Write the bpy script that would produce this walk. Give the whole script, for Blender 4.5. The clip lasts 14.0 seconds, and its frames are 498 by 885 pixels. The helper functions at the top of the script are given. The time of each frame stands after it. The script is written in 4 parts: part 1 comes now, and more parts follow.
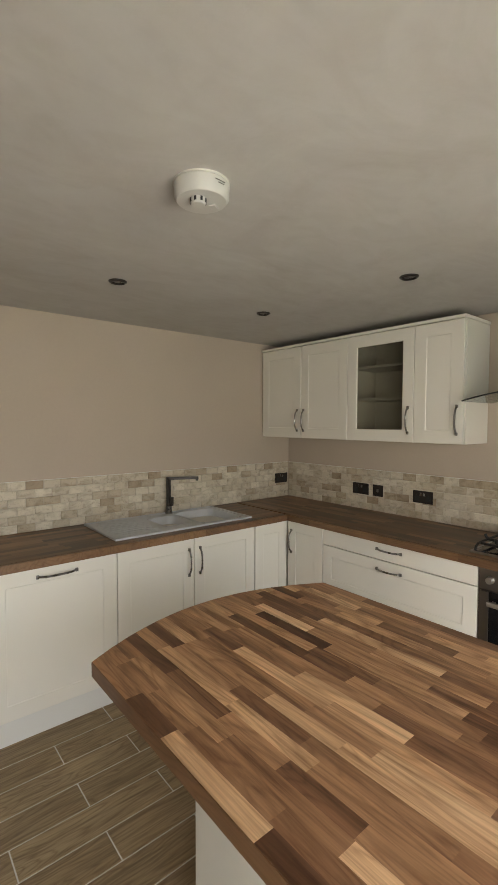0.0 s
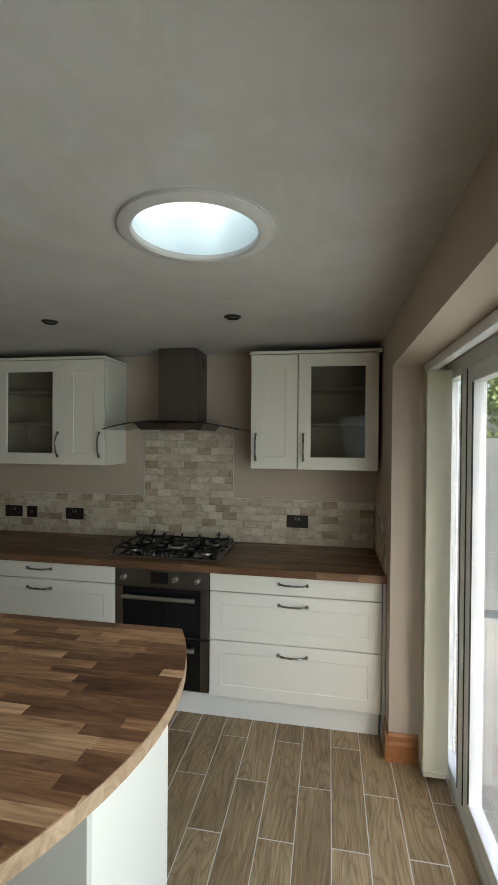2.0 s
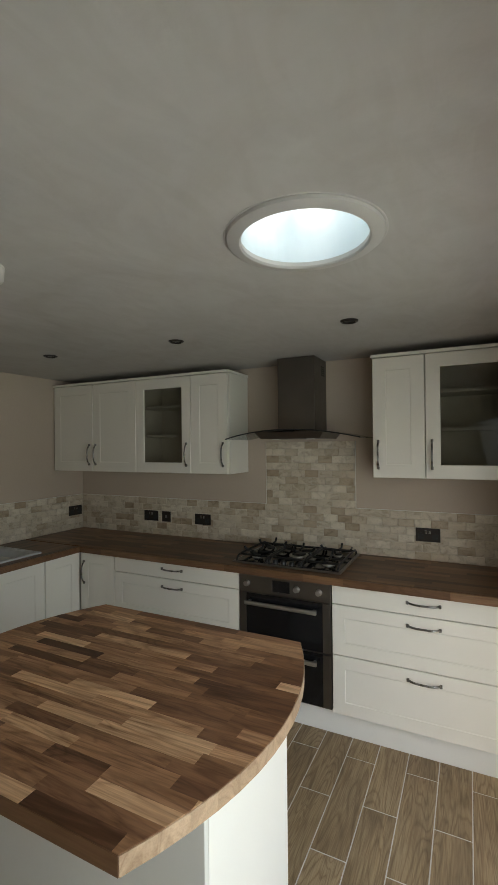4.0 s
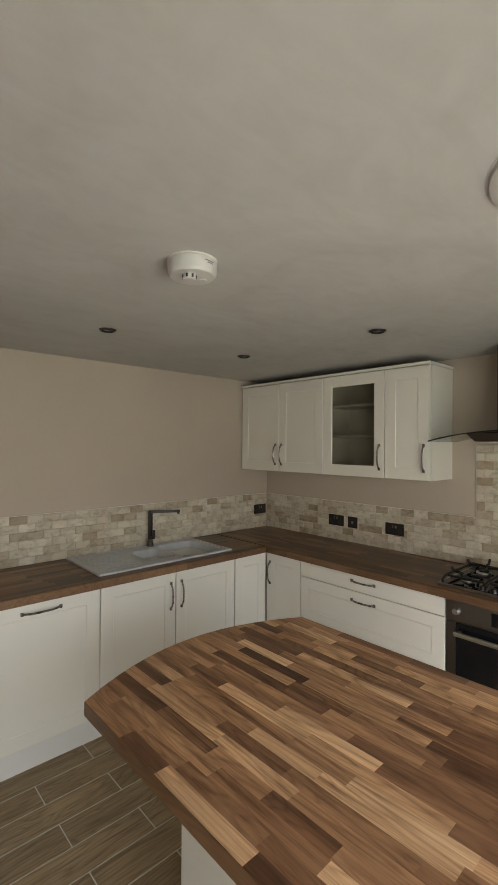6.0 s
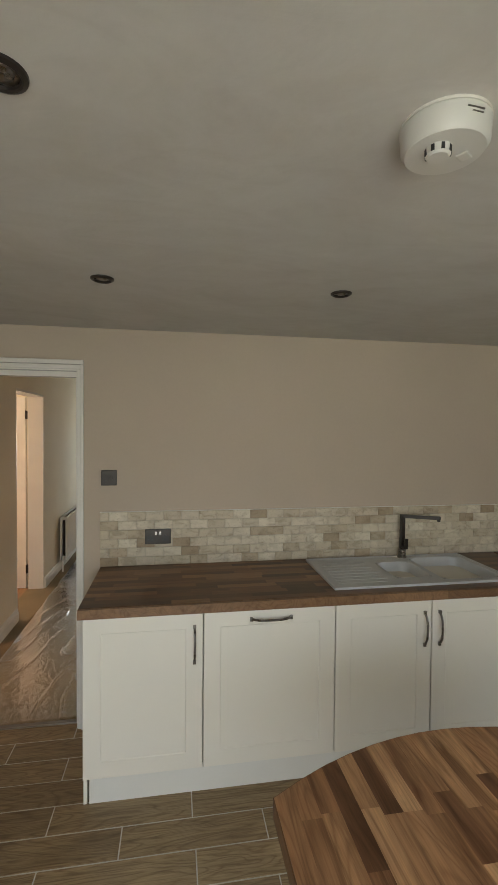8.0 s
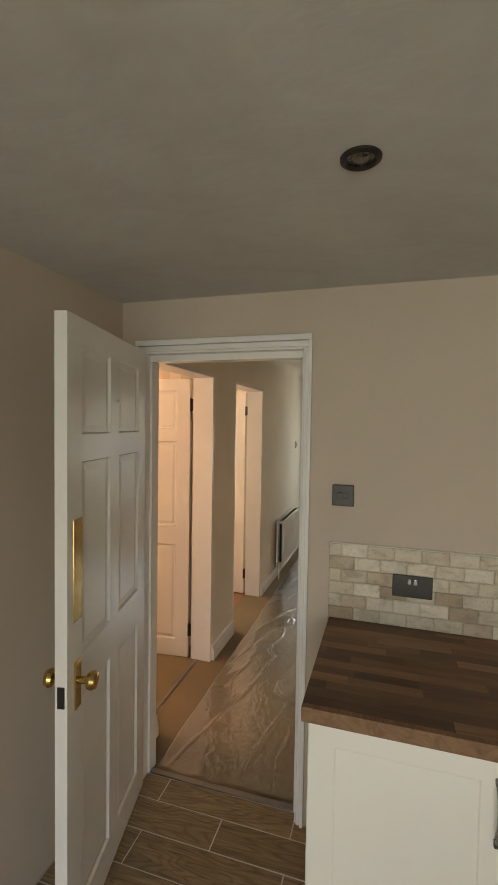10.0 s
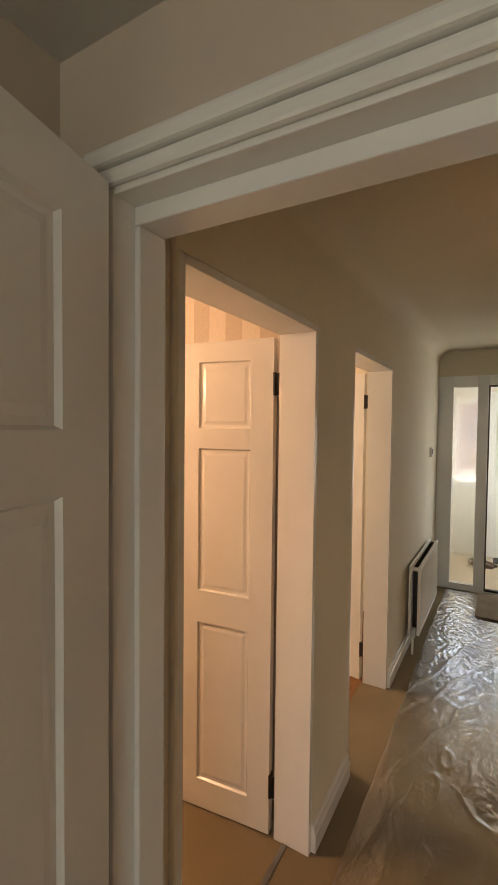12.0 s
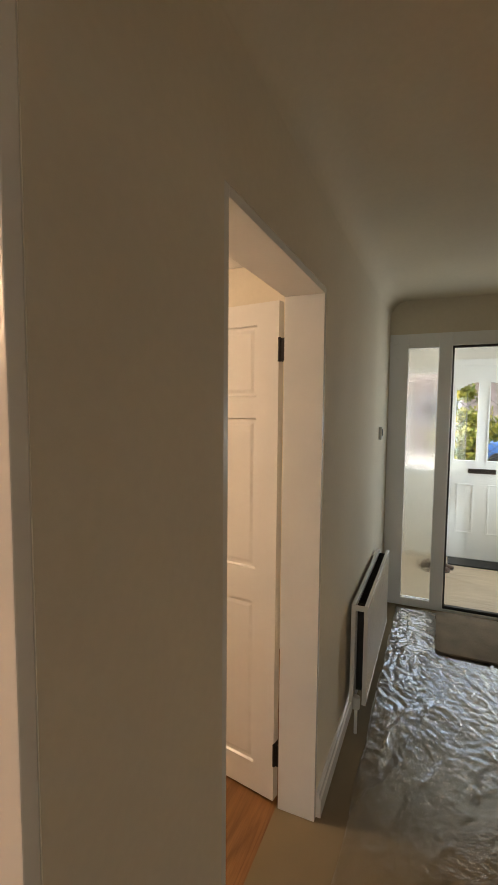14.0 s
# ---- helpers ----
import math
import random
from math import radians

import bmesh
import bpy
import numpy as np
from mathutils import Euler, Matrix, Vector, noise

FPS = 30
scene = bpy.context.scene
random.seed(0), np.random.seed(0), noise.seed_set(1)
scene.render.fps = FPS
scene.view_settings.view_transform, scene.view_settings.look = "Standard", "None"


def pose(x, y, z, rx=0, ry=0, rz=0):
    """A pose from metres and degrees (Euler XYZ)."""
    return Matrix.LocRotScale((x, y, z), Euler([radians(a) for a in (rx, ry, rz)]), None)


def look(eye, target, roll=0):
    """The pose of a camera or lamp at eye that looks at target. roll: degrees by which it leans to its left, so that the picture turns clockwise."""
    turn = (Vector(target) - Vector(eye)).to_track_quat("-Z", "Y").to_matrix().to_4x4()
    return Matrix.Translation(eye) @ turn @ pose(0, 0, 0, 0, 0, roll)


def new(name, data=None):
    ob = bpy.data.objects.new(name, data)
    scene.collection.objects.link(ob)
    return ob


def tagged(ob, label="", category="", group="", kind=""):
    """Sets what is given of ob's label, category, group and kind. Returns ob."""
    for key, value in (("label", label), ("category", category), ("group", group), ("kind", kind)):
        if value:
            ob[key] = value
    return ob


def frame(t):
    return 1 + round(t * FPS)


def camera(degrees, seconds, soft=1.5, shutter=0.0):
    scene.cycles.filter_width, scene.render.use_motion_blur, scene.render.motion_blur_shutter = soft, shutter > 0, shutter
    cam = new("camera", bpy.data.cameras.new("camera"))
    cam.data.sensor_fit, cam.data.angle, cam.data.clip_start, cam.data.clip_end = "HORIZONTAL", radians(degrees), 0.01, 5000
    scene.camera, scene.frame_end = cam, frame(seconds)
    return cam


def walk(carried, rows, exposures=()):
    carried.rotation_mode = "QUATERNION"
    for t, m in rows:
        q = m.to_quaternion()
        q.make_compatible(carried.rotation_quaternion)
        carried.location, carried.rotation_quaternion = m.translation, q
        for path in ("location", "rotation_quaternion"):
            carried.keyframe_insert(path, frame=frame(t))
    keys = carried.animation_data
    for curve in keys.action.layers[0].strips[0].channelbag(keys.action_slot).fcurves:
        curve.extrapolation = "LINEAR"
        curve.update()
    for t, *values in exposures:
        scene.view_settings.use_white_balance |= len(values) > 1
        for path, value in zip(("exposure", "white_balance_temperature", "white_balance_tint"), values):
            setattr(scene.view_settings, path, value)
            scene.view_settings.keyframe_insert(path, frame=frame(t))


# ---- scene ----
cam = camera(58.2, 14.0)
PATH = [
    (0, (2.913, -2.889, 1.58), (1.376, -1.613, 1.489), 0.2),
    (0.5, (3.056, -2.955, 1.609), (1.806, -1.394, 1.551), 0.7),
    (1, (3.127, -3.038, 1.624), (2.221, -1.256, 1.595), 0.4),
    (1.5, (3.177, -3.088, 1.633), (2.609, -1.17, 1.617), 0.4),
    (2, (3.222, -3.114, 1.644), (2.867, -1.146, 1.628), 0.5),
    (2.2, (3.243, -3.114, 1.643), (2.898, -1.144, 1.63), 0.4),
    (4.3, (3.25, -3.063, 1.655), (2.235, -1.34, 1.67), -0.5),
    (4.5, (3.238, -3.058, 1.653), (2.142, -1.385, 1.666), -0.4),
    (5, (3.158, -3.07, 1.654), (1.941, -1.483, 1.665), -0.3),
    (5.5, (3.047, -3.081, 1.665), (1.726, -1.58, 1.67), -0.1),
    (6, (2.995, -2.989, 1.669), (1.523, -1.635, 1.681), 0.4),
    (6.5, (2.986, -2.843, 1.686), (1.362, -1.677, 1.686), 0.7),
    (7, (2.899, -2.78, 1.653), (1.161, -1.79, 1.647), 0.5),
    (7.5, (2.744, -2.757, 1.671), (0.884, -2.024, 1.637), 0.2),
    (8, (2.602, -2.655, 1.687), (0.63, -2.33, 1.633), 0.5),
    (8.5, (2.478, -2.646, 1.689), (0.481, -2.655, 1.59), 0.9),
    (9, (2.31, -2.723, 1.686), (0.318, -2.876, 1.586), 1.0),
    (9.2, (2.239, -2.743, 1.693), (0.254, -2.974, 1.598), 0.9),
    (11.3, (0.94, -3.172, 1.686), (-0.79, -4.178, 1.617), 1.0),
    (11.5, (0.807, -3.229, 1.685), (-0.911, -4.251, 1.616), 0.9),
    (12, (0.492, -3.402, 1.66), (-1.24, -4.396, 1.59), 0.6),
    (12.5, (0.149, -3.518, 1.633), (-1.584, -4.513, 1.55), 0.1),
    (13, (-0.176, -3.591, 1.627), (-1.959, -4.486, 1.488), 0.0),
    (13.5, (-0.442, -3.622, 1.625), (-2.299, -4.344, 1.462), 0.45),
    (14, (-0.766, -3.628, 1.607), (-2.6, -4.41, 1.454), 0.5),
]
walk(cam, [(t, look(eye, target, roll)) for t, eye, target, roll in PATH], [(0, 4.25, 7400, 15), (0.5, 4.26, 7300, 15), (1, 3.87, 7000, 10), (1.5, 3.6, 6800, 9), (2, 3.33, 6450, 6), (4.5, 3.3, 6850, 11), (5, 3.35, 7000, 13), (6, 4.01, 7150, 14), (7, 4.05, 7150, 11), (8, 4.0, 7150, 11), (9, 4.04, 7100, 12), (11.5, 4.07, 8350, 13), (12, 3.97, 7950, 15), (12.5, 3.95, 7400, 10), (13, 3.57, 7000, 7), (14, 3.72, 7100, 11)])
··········
▶ _WHAT IS EXPECTED_:
Show all lines above holding "import".

▶ _THE ANSWER_:
import math
import random
from math import radians
import bmesh
import bpy
import numpy as np
from mathutils import Euler, Matrix, Vector, noise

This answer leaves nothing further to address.